> **Written instruction**
Your task is to reproduce, verbatim and without pictures, the lines from the opening of the listing through the line containing "return Matrix.LocRotScale((x, y, z), Euler([radians(a)".

> **Supplied material**
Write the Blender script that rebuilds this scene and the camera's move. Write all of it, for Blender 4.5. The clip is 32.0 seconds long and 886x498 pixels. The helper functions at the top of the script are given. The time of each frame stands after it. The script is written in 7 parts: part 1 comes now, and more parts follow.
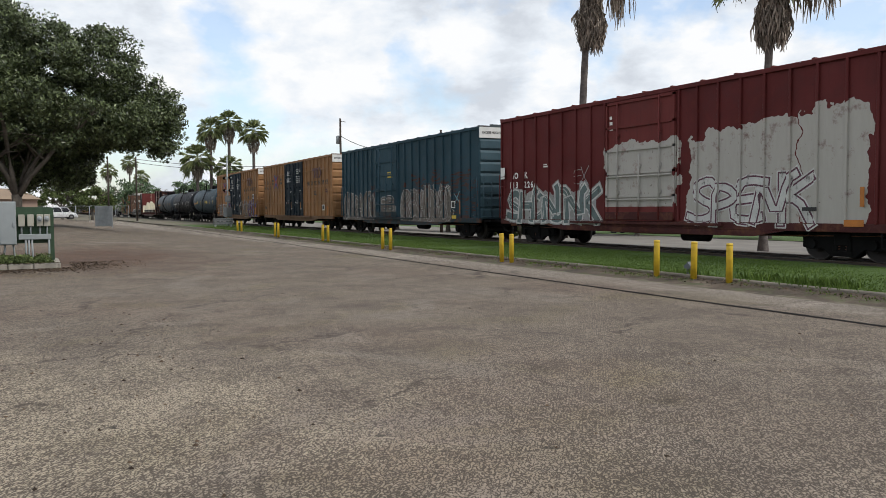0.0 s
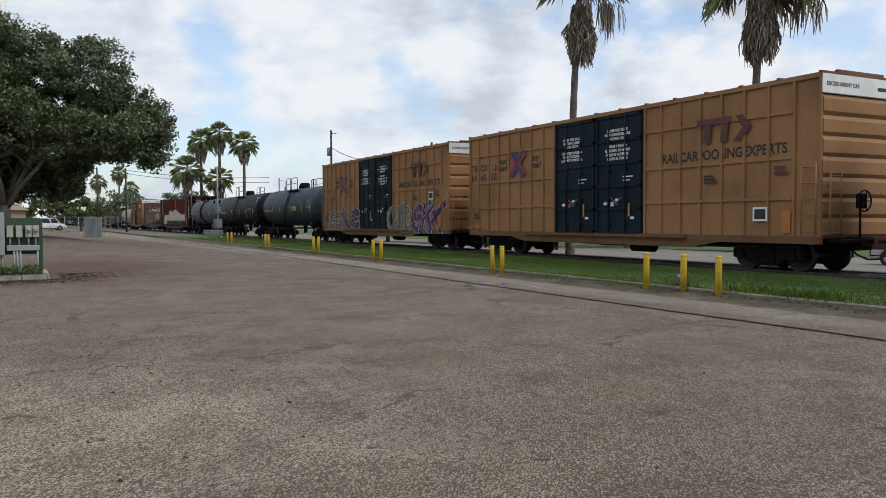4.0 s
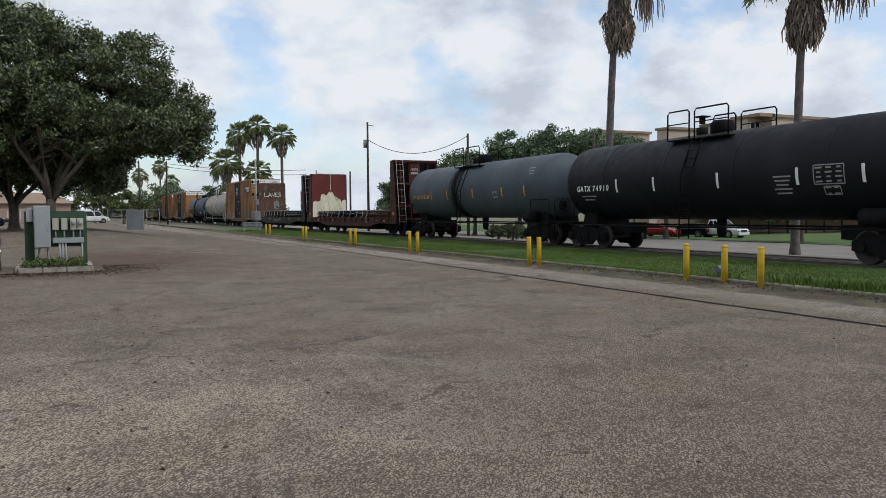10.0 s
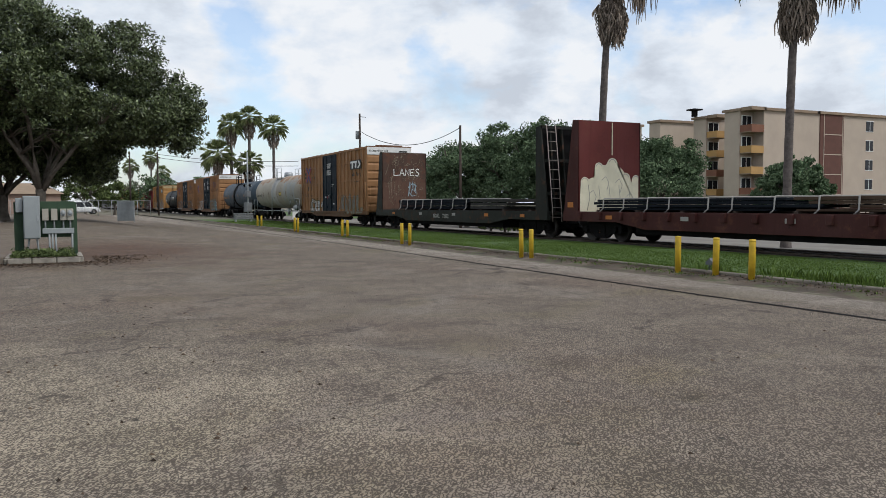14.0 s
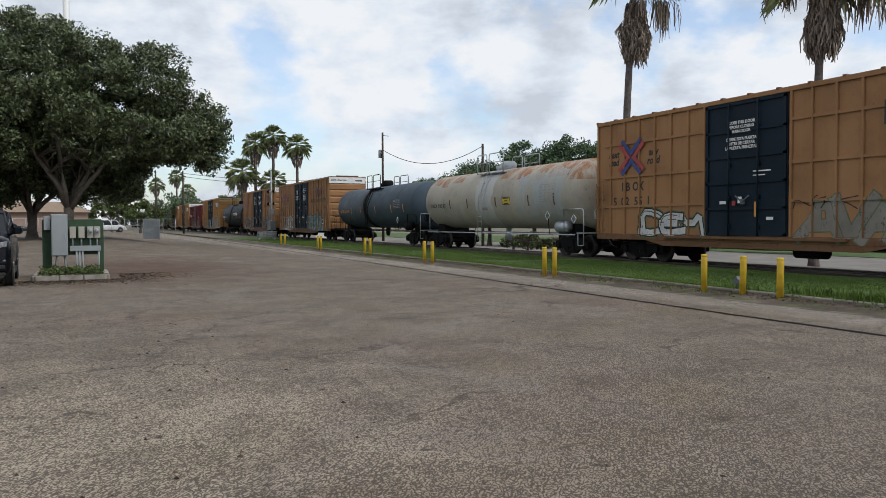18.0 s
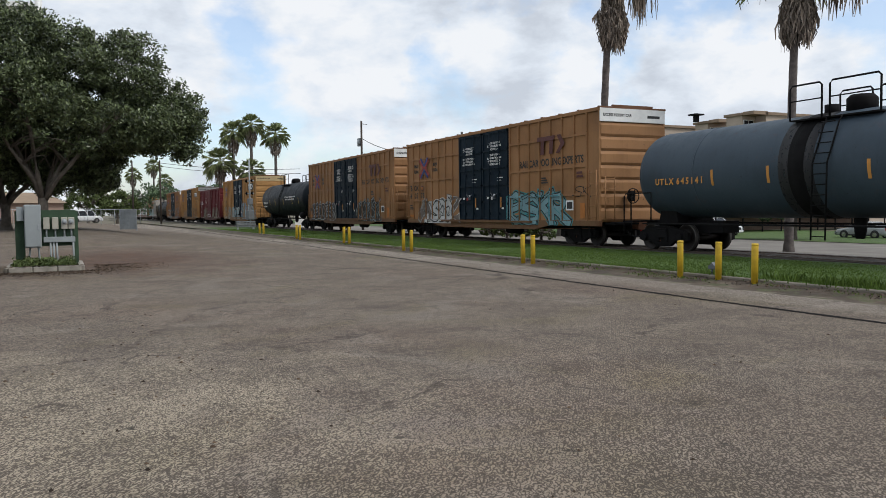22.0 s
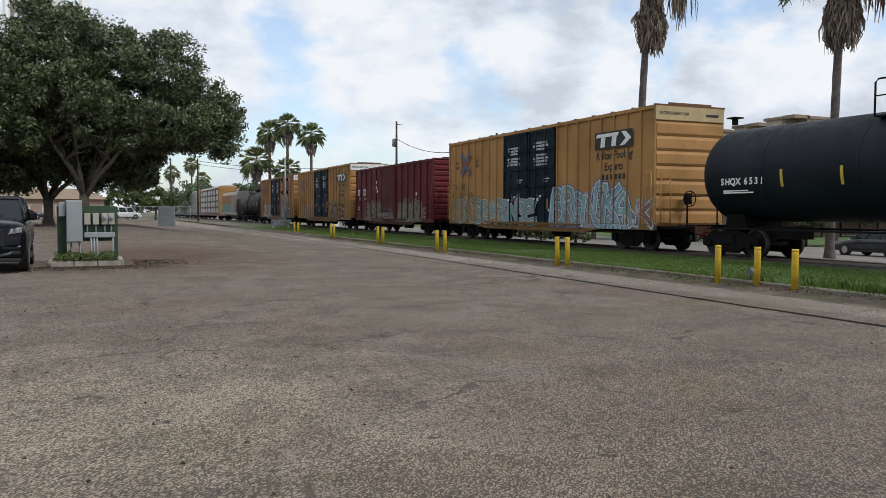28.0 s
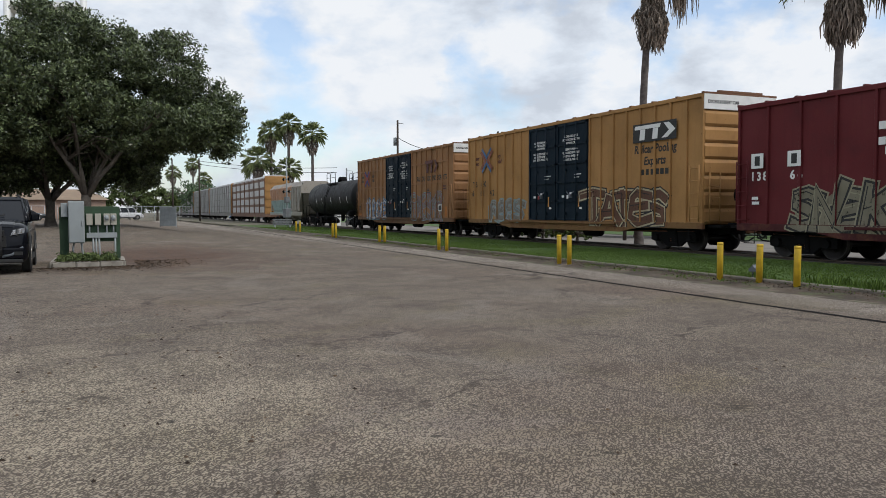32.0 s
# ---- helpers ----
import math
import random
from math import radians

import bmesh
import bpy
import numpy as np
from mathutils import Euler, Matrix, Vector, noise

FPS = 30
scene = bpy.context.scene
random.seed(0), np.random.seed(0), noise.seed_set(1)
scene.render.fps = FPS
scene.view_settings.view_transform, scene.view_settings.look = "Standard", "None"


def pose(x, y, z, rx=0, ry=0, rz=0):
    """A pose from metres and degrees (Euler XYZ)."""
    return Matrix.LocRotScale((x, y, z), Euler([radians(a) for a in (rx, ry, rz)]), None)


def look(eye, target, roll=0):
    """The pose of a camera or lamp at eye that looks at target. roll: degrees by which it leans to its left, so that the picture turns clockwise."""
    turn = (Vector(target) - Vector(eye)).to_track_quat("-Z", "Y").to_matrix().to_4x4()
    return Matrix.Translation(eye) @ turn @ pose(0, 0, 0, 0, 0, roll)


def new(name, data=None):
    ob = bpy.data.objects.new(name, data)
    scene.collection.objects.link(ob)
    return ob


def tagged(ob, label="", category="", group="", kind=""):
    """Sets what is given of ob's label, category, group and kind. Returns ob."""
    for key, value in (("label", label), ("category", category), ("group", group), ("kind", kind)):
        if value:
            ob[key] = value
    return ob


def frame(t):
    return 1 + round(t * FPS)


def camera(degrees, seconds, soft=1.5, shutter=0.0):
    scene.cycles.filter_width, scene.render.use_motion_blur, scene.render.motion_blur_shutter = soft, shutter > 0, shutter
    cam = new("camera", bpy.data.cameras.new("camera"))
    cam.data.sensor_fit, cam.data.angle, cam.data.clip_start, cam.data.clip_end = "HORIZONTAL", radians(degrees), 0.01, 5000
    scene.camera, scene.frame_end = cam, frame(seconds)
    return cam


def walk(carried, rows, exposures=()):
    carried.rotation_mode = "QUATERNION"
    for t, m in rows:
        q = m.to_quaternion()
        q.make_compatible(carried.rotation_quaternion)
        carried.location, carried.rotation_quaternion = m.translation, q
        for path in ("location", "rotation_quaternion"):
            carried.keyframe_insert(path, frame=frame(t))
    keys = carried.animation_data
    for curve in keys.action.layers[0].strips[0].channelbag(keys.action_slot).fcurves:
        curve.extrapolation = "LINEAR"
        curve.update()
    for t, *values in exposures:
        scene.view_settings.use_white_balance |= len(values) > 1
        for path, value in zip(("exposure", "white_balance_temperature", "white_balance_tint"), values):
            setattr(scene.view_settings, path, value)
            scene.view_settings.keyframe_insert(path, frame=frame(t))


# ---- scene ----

> **Task output**
Write the Blender script that rebuilds this scene and the camera's move. Write all of it, for Blender 4.5. The clip is 32.0 seconds long and 886x498 pixels. The helper functions at the top of the script are given. The time of each frame stands after it. The script is written in 7 parts: part 1 comes now, and more parts follow.
0.0 s
4.0 s
10.0 s
14.0 s
18.0 s
22.0 s
28.0 s
32.0 s
# ---- helpers ----
import math
import random
from math import radians

import bmesh
import bpy
import numpy as np
from mathutils import Euler, Matrix, Vector, noise

FPS = 30
scene = bpy.context.scene
random.seed(0), np.random.seed(0), noise.seed_set(1)
scene.render.fps = FPS
scene.view_settings.view_transform, scene.view_settings.look = "Standard", "None"


def pose(x, y, z, rx=0, ry=0, rz=0):
    """A pose from metres and degrees (Euler XYZ)."""
    return Matrix.LocRotScale((x, y, z), Euler([radians(a) for a in (rx, ry, rz)]), None)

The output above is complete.